Before the provision of security can be considered, the Member should have neither outstanding premiums nor other sums due to the Club.

As such security will bind the Club to pay any settlement amount to the claimant and since, according to Rule 2, the deductible is not included in the cover, the Club will ask the Member to pay the deductible to the Club before the security is posted.

12.10 Member’s reimbursement

The second paragraph of this Rule makes it a condition for the Member to reimburse the Club if payment under any bail, guarantee, certificate or security has been made in respect of liabilities, cost and expenses which are not recoverable from the Club.

There are a number of certificates issued under certain legislation by the Club that qualify as a guarantee under which the Club is obliged on behalf of the Member to discharge liabilities, costs and expenses arising as a direct consequence of a demand made under a certificate. Examples of such legislation are listed under 2.9.2. Regarding CLC certificates, see 6.1.3.1.7, an undertaking to the 1992 IOPC Fund in respect of STOPIA, see 6.1.3.2.3, certificates under the Bunker Convention, see 6.1.3.1.7.5 and certificates under the Wreck removal convention see 7.5.6. Notably, payments under MLC certificates should be reimbursed by the Member according to the Maritime Labour Convention (2006) Extension Clause in Appendix II.

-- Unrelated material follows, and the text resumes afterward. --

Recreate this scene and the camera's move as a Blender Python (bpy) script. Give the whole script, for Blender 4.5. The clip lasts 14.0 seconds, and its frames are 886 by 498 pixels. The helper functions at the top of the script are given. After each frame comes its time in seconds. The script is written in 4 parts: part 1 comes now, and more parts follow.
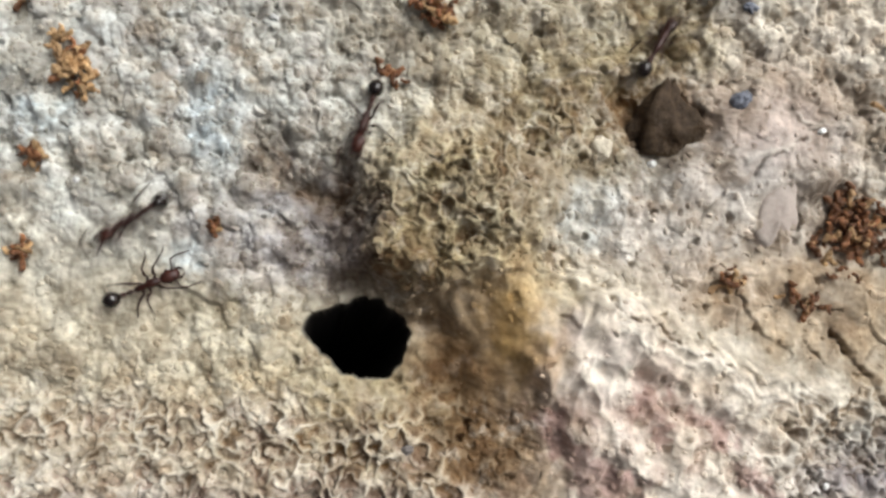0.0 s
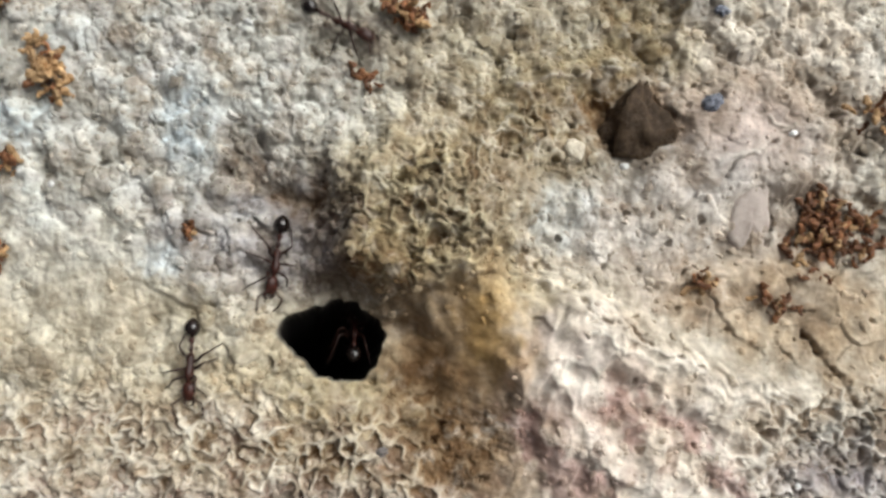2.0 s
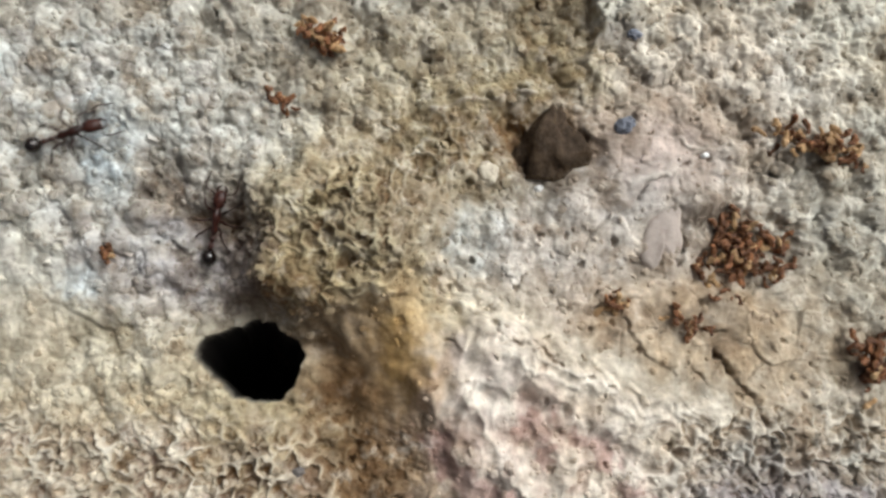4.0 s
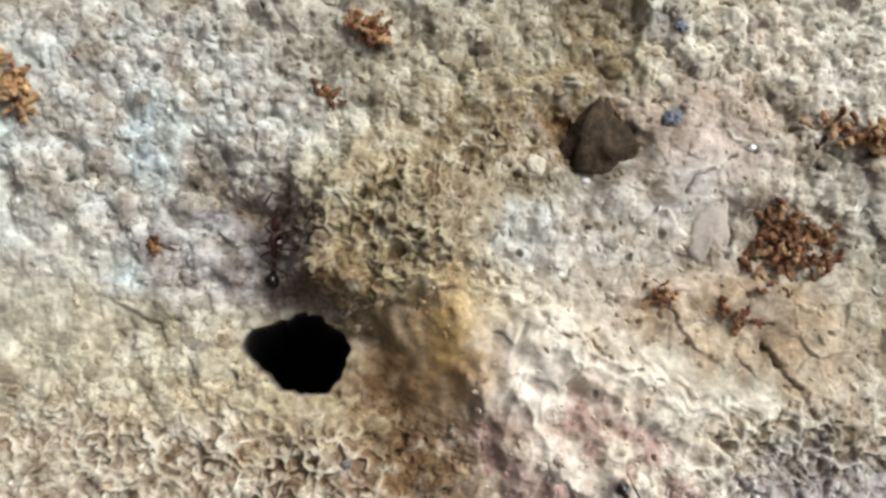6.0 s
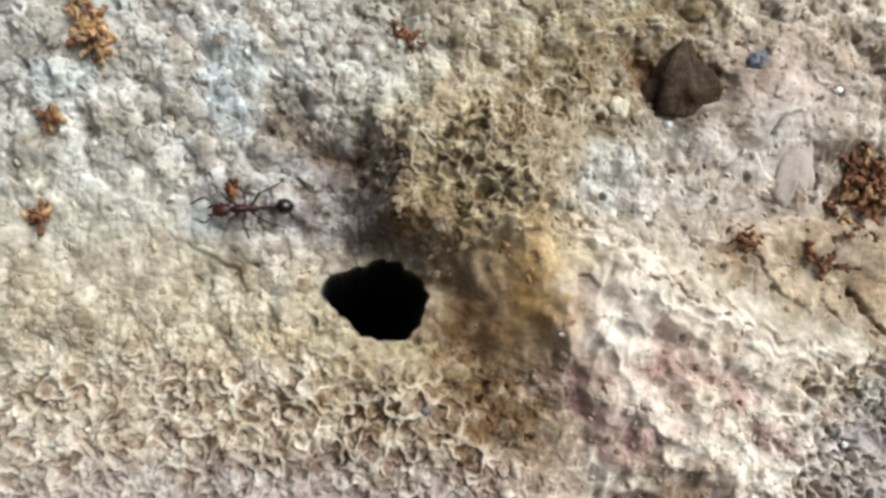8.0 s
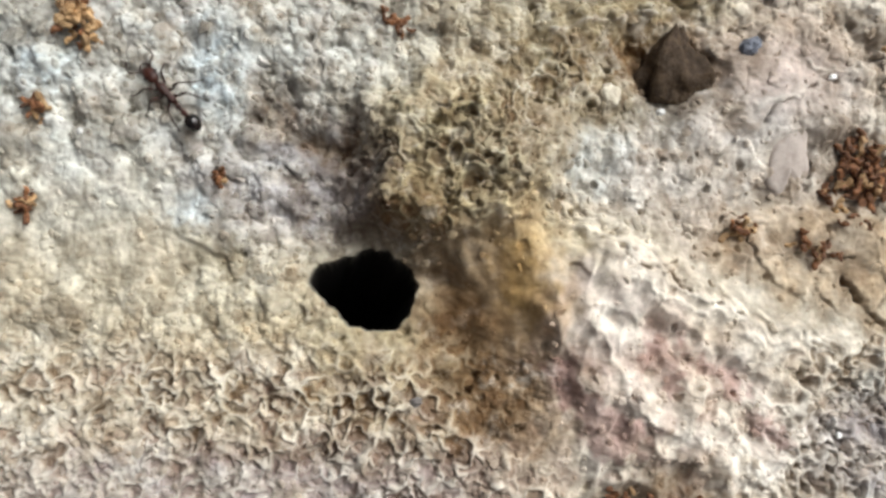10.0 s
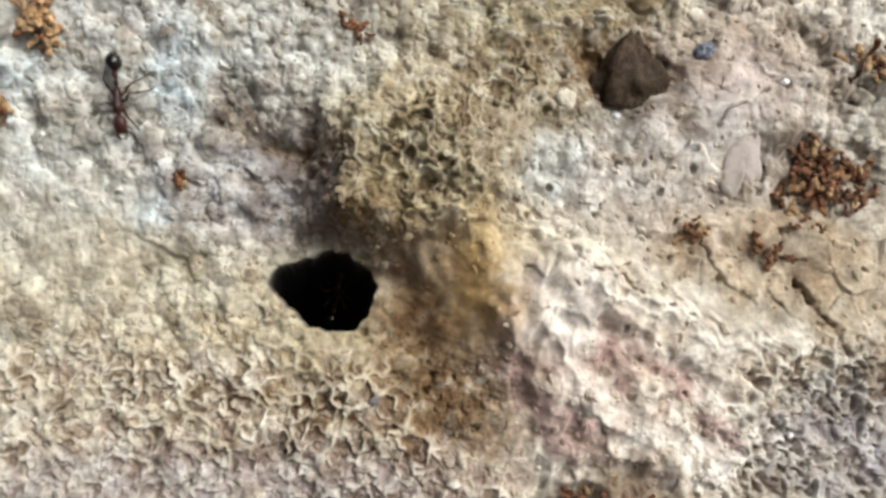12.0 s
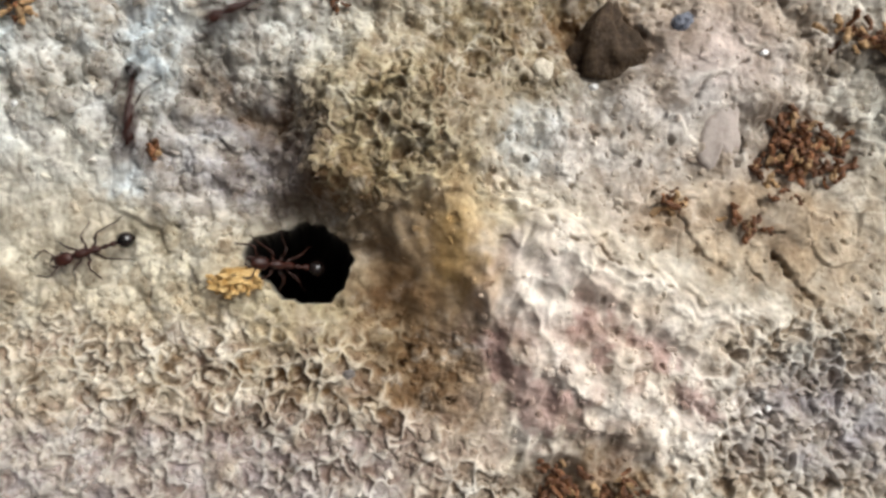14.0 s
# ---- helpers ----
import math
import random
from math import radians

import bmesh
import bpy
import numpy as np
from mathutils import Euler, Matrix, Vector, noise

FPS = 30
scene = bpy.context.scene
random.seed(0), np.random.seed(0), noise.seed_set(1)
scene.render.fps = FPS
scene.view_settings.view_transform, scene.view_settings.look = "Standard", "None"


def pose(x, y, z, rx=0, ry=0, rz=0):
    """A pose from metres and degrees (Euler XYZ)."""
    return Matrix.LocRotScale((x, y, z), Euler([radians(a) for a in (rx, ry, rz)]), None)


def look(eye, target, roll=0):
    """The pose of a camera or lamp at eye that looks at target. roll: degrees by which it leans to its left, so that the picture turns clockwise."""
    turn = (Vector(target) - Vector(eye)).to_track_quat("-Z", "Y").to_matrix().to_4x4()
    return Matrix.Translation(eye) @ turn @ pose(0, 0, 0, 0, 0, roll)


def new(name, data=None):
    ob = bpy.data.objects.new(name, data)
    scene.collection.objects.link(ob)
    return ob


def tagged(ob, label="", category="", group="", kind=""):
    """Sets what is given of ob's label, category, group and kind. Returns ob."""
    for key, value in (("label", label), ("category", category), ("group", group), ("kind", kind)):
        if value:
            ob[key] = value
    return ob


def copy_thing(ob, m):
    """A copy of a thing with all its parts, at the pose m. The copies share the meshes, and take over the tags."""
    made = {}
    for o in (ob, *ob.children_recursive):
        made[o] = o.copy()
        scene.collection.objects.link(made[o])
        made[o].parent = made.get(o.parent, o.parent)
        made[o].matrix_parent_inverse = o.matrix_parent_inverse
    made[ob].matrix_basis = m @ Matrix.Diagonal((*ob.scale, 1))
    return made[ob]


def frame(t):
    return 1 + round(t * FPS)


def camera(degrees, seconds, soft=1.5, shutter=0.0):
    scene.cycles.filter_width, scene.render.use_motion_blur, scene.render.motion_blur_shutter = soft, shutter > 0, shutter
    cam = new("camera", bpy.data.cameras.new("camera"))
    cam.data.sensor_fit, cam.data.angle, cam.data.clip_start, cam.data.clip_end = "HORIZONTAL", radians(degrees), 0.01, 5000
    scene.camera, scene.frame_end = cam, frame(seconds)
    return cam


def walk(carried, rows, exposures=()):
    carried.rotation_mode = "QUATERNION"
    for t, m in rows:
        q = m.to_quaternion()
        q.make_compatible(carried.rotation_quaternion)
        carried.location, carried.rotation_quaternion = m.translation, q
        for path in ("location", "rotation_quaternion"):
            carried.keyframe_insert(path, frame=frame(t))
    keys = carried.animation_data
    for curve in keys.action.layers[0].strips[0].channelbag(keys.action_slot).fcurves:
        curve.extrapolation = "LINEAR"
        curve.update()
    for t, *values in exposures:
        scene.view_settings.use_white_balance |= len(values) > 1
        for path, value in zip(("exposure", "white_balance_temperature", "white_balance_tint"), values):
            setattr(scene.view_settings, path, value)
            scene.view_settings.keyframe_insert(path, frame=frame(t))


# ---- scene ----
cam = camera(62.0, 14.0, soft=3.0, shutter=0.5)
METRES, EYE, TILT, LEAN, TURN = 0.0385, 0.0433, -87.5, 0.0, 0.0
ROWS = [
    (0.0, 0.0, 0.0, 0.0, 0.0, 0.0, -0.0),
    (0.5, 0.0186, 0.0009, -0.013, -0.0, 0.01, 0.06),
    (1.0, 0.0288, 0.0052, -0.0071, 0.0, 0.01, 0.11),
    (1.5, 0.0184, 0.0055, 0.0052, 0.0, 0.02, 0.13),
    (2.0, 0.0391, -0.0058, 0.0038, -0.05, 0.01, 0.19),
    (2.5, 0.0511, -0.0106, -0.0041, -0.04, 0.04, 0.25),
    (3.0, 0.1134, -0.0085, 0.008, -0.1, 0.07, 0.31),
    (3.5, 0.1683, -0.0188, 0.0343, -0.13, 0.13, 0.35),
    (6.0, 0.0958, -0.0171, 0.0257, -0.09, 0.03, 0.37),
    (6.5, 0.0608, -0.0122, 0.0203, -0.07, -0.03, 0.37),
    (7.0, 0.0653, -0.0135, 0.0082, -0.06, -0.02, 0.35),
    (7.5, 0.0574, -0.0106, -0.0452, -0.02, -0.04, 0.36),
    (8.0, -0.0263, -0.0023, -0.0563, 0.05, -0.1, 0.39),
    (10.5, 0.0037, 0.0105, -0.0745, 0.04, -0.12, 0.42),
    (11.0, 0.0779, 0.0007, -0.0279, -0.02, -0.04, 0.39),
    (11.5, 0.0277, -0.0049, -0.0443, 0.01, -0.07, 0.37),
    (12.0, 0.053, -0.0041, -0.0711, -0.0, -0.08, 0.33),
    (12.5, -0.0083, 0.0072, -0.1159, 0.08, -0.13, 0.29),
    (13.0, 0.052, 0.0082, -0.1232, -0.04, -0.07, 0.27),
    (13.5, 0.1033, 0.0014, -0.1021, -0.05, -0.06, 0.25),
    (14.0, 0.0883, 0.0042, -0.1135, -0.04, -0.13, 0.22),
]

walk(cam, [(t, pose(0, 0, EYE, TILT, LEAN, TURN) @ pose(METRES * x, METRES * y, METRES * z, 90 + pitch, roll, yaw)) for t, x, y, z, yaw, pitch, roll in ROWS],
     exposures=[(0, 0.04, 6060, 3), (2.5, -0.01, 6040, 2), (3.5, -0.08, 6010, 2), (6, 0.09, 5980, 1), (8, 0.13, 5970, 2), (10.5, 0.14, 5990, 2), (12, 0.13, 6010, 2), (14, 0.05, 6090, 4)])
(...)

The Member is obliged to indemnify the Club if the Club’s payment under any such guarantee, undertaking or certificate turns out to be recoverable under Member’s standard P&I war risk policy had the Member complied with the terms and conditions thereof.

Furthermore, the Member agrees (a) that any payment made under any such guarantee, undertaking, or certificate shall be regarded as a loan if the payment is recoverable under any policy of insurance or extension to the cover provided by the Club.